Na ponta da língua

Felizes as vieiras e os ouriços do mar de Portugal que morrem de velhice — mas pobres de nós, portugueses
Neste sábado fizemos uma experiência com um amigo nosso que é marisqueiro de primeira água salgada. Colocámos duas dúzias de vieiras ovadas na chapa quente e deixámos um minuto e meio, só com uma pedra de sal em cada concha.
Ficaram estupendas. Nem o esguicho de limão foi estritamente necessário. Assim se prova, mais uma vez, o sagrado pricípio luso-nipónico da gastronomia: tudo o que sabe bem cru sabe bem minimamente cozinhado.
A memória de muitos sashimis de vieira não mentiu. No soberbo restaurante Batareo em Setúbal (tel.: 265 235 548, aberto só à hora de almoço) comemos, há uns anos, umas vieiras magníficas, pescadas na véspera. O método, simplicíssimo, era grelhá-las na concha, com uma gota de azeite e um grão de sal.
Claro que as vieiras são muito versáteis e aparecem em milhares de pratos, dos quais alguns serão deliciosos. Mas é bom não se perder o sabor puro da vieira, que é imbatível.

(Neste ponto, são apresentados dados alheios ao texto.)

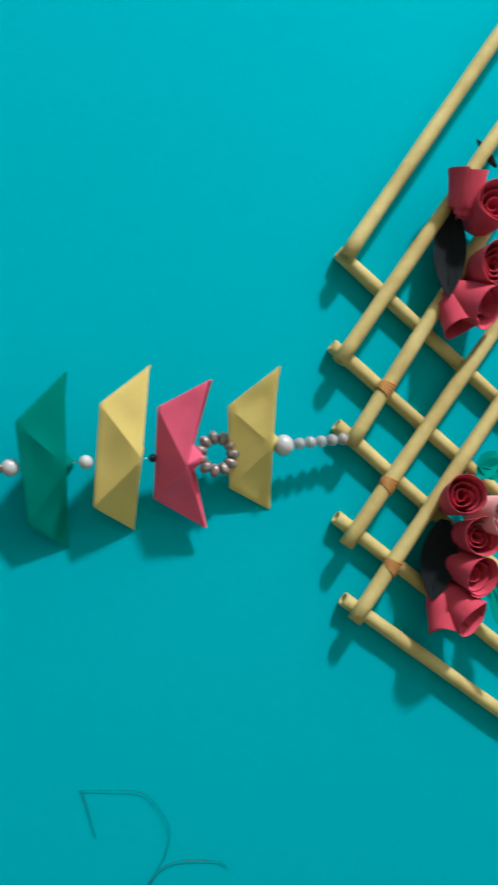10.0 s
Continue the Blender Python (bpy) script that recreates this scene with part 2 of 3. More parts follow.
def paper_boat(mat, label, seed, u, v, w, rx, ry, rz, half, keel, bow, stern, dip, beam, skew, peak, crumple=1.0, back=(1.6, 0.4)):
    """An origami boat: keel at the origin across local y, open top towards local x."""
    CRUMPLE[0] = crumple
    BOATS.append((u, w, peak))
    boat = thing("paper_boat", at(u, v, w) @ pose(0, 0, 0, rx, ry, rz), label, "paper boat", "paper boats on the garland")
    a, d = mm(0, keel, 0), mm(0, -keel, 0)
    b, c = mm(bow, half, 0), mm(stern, -half, 0)
    for sign in (1, -1):
        p = mm(dip + (0 if sign > 0 else back[0] * 0.9), skew, sign * beam)
        lift = mm(0, 0, 0.05 * sign)
        fore, aft = (b, c) if sign > 0 else (b + mm(back[0], back[1], -1.0), c + mm(back[0] * 0.4, -0.2, -0.4))
        bm = bmesh.new()
        for tri in ((a, fore, p), (a, p, d), (d, p, aft)):
            paper(bm, *[q + lift for q in tri], 16 if crumple > 2 else 9, 0.0006, seed + sign)
        CRUMPLE[0] = 0.3
        if sign < 0:   # the folds that join both sides at bow and stern
            for tri in ((a, b, fore), (d, c, aft)):
                paper(bm, *[q + lift for q in tri], 9, 0.0, seed)
        bmesh.ops.remove_doubles(bm, verts=bm.verts, dist=1e-5)
        side = creased(thicken(part("hull_side", bm, mat, boat), 0.0004), 13)
        if sign > 0 and crumple < 2:   # the turned-up brim doubles the paper along the open edge
            bm = bmesh.new()
            for tri in ((fore, p, a * 0.25 + fore * 0.35 + p * 0.4), (p, aft, d * 0.25 + aft * 0.35 + p * 0.4)):
                paper(bm, *[q - mm(0, 0, 1.0 + 0.5 * crumple) for q in tri], 4, 0.0, seed + 3)
            creased(thicken(part("brim_fold", bm, mat, side), 0.0003), 13)
        CRUMPLE[0] = crumple
    bm = bmesh.new()
    tip = mm(peak, skew * 0.3, 0)
    CRUMPLE[0] = 0.3
    for sign in (1, -1):   # a cone that rises out of the fold between the two hull sides
        ridge = mm(dip - 0.8, skew, sign * beam * 0.86)
        ends = [tip + mm(0, 1.5, 0.9 * sign), tip + mm(-0.4, -1.5, 0.9 * sign)]
        paper(bm, mm(dip * 0.86, skew + 12.0, 0), ridge, ends[0], 5, 0.0002, seed + 7)
        paper(bm, ridge, ends[1], ends[0], 5, 0.0, seed + 7)
        paper(bm, mm(dip * 0.86, skew - 12.0, 0), ridge, ends[1], 5, 0.0002, seed + 7)
    bmesh.ops.remove_doubles(bm, verts=bm.verts, dist=1e-5)
    creased(thicken(part("sail", bm, mat, boat, "pointed folded sail"), 0.0004), 13)
    return boat


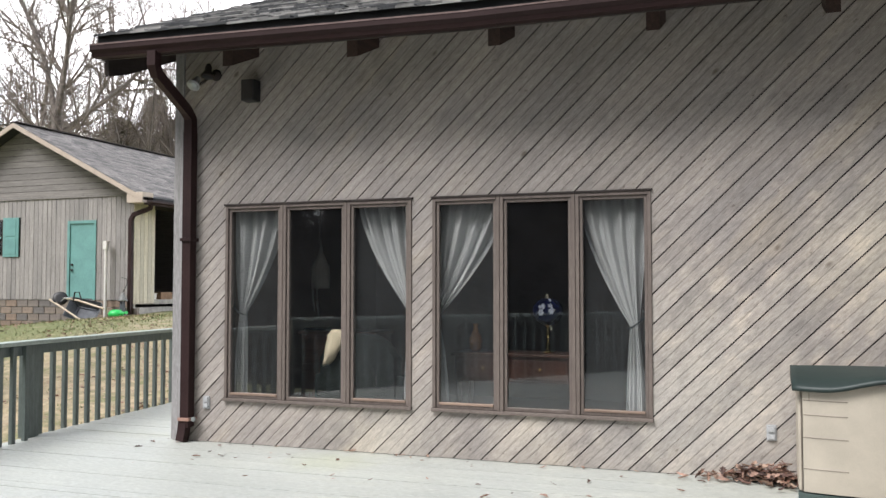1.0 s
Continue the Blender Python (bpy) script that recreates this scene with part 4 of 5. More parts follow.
def build_speaker(x0, x1, z0, z1, cable):
    s = thing("wall_speaker", "small black outdoor loudspeaker on the siding", "speaker", "outdoor loudspeakers")
    part("cabinet", boxed(x0, x1, -0.16, -0.035, z0, z1, 0.012), M_BLACK, s)
    part("grille", boxed(x0 + 0.012, x1 - 0.012, -0.166, -0.161, z0 + 0.012, z1 - 0.012, 0.002), M_BACK, s)
    part("bracket", boxed(x0 + 0.04, x1 - 0.04, -0.034, -0.02, z0 + 0.03, z1 - 0.03), M_BLACK, s)
    if cable:
        bm = bmesh.new()
        tube(bm, [(x1 - 0.02, -0.05, z0 + 0.02), (x1 - 0.015, -0.04, z0 - 0.08), (x1 - 0.018, -0.03, z0 - 0.22)], 0.005, 6)
        part("cable", bm, M_BLACK, s, "loose black cable")


build_speaker(-4.62, -4.48, 3.20, 3.40, False)
build_speaker(2.73, 2.87, 3.11, 3.37, True)


def build_foil_pipe():
    f = thing("crumpled_metal_strip", "twisted bare metal strip hanging from the gutter corner", "metal strip")
    rng = random.Random(3)
    bm = bmesh.new()
    pts, rad = [], []
    for i in range(23):
        s = i / 22
        pts.append((3.165 + 0.085 * s + rng.uniform(-0.022, 0.022), -0.16 + rng.uniform(-0.03, 0.03), 3.53 - 0.87 * s + rng.uniform(-0.012, 0.012)))
        rad.append(rng.uniform(0.028, 0.072) * (1 - 0.45 * s))
    tube(bm, pts, rad, 5, 0.35)
    part("strip", bm, M_FOIL, f)
    c = thing("wall_cable", "pale thin cable hanging loose down the inside corner", "cable")
    bm = bmesh.new()
    tube(bm, [(3.24, -0.06, 2.70), (3.205, -0.05, 2.3), (3.21, -0.05, 1.7), (3.18, -0.05, 1.25), (3.20, -0.05, 0.95), (3.235, -0.06, 0.80), (3.225, -0.06, 0.30)], 0.0065, 6)
    part("cable", bm, M_WIRE, c)
    p = thing("corner_pipe", "thin grey pipe in the inside corner", "pipe")
    bm = bmesh.new()
    tube(bm, [(3.262, -0.072, 3.6), (3.262, -0.072, 2.55), (3.262, -0.072, 0.05)], 0.028, 10)
    part("pipe", bm, M_CABLE, p)
    w = thing("loose_wire", "thin loose wire at the roof corner", "wire")
    for pts in ([(2.62, -0.74, 3.72), (2.74, -0.80, 3.78), (2.84, -0.83, 3.70), (2.90, -0.80, 3.58)], [(2.66, -0.78, 3.64), (2.80, -0.84, 3.62), (2.93, -0.86, 3.53)]):
        bm = bmesh.new()
        tube(bm, pts, 0.002, 5)
        part("strand", bm, M_CABLE, w)


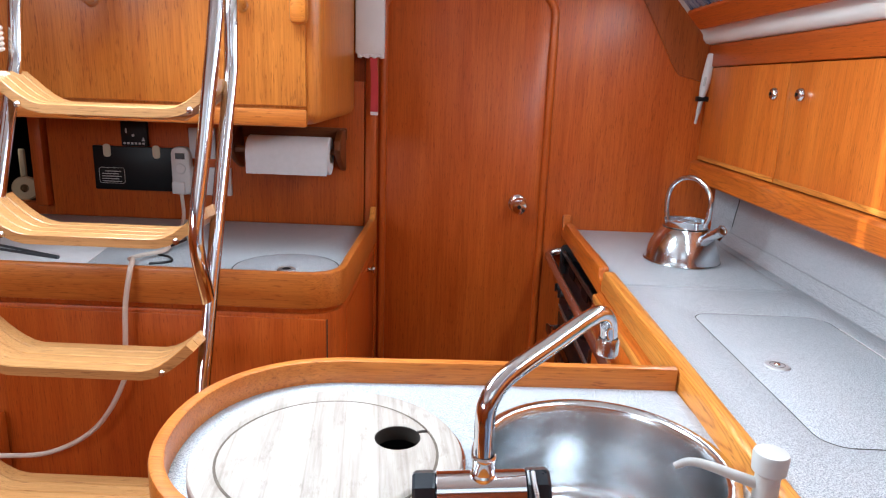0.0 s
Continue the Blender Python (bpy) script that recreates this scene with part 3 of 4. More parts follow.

Fui à página do Facebook do Batareo e, na fotografia principal, lá estava uma travessa com vieiras grandes e vivas, inteiras e fechadas como deve ser. Num post de 30 de Janeiro estavam oito lindos ouriços do mar...
Os ouriços do mar em todo o mundo são cobiçados e comprados por bom dinheiro. Em Portugal, tal como as vieiras, morrem de velhas no fundo do mar.
Neste momento não sei de um único restaurante, sem ser japonês, onde se possa ir comer ouriços — crus e ovados, claro. Quando abriu o El Corte Inglés havia ouriços vivos à venda na peixaria mas depois nunca mais vi. Suponho que desistiram de vender o que os portugueses inexplicavelmente se recusam a comprar.
Estou a ver que tenho de ir ao Batareo esclarecer o assunto — olhem só o sacrifício: as coisas que eu faço pelos meus leitores!
Voltando às vieiras, há para aí muita vieira congelada — alguma já prontas para gratinar, em grotesca imitação das coquilles st-jacques com molho de natas — que é simplesmente horrenda. Já experimentei várias marcas e proveniências (o preço é atraente e a gula é grande) e nenhuma delas prestava para nada.
Não, as vieiras merecem ser tratadas como os nossos melhores mariscos: têm de estar vivas e serem grelhadas rapidamente.
Os galegos adoram as vieiras e nós não. Porquê? Faz algum sentido? São Tiago será para nós um santo menor só por ser tão importante para a nossa irmã galega? Alguém me saberá explicar esta incompreensível diferença entre dois povos tão parecidos?
Dito isto, as vezes em que comi vieiras na Galiza tinham sempre um molho ou um preparo qualquer. Eram gostosas mas escondiam o sabor das vieiras. Vieiras en su concha, por exemplo, levam um refogado de cebola, alho e salsa, mais um esguicho de vinho branco ou de Jerez seco.
Parece que se fartaram de comer vieiras e têm de arranjar cada vez mais maneiras de a cozinhar: com tomate, molho bechamel, noz moscada e sei lá quantas outras mistelas.
Os americanos e canadianos também usam apenas os adutores das vieiras (geralmente congeladas) como cubinhos de proteína, para serem cozinhados de todas as maneiras. A maneira “simples” de cozinhá-las é salteá-las rapidamente em manteiga, caramelizando-as.
Os irlandeses envolvem-nas em natas e manteigas. Os escoceses exportam-nas. Tenho a impressão que o mundo inteiro quer dar-lhes um sabor diferente daquele que tem naturalmente, aproveitando apenas a textura do bicho.
Para a próxima vez que encontrar vieiras vivas hei-de experimentar abri-las e comê-las como se fossem amêijoas ao vapor, sem acrescentar nada. Aposto que vão saber pela vida.
Quanto aos ouriços, parece que é possível comprá-los nos grandes mercados. Os melhores restaurantes japoneses só os compram quando estão ovados — o uni — para servir em sushi ou sem arroz, em sashimi.
Mas o resto do ouriço também é delicioso: tem um sabor de mar tão evocativo como o percebe ou uma ostra.
Não hei-de descansar enquanto não puder dar conta deles, juro.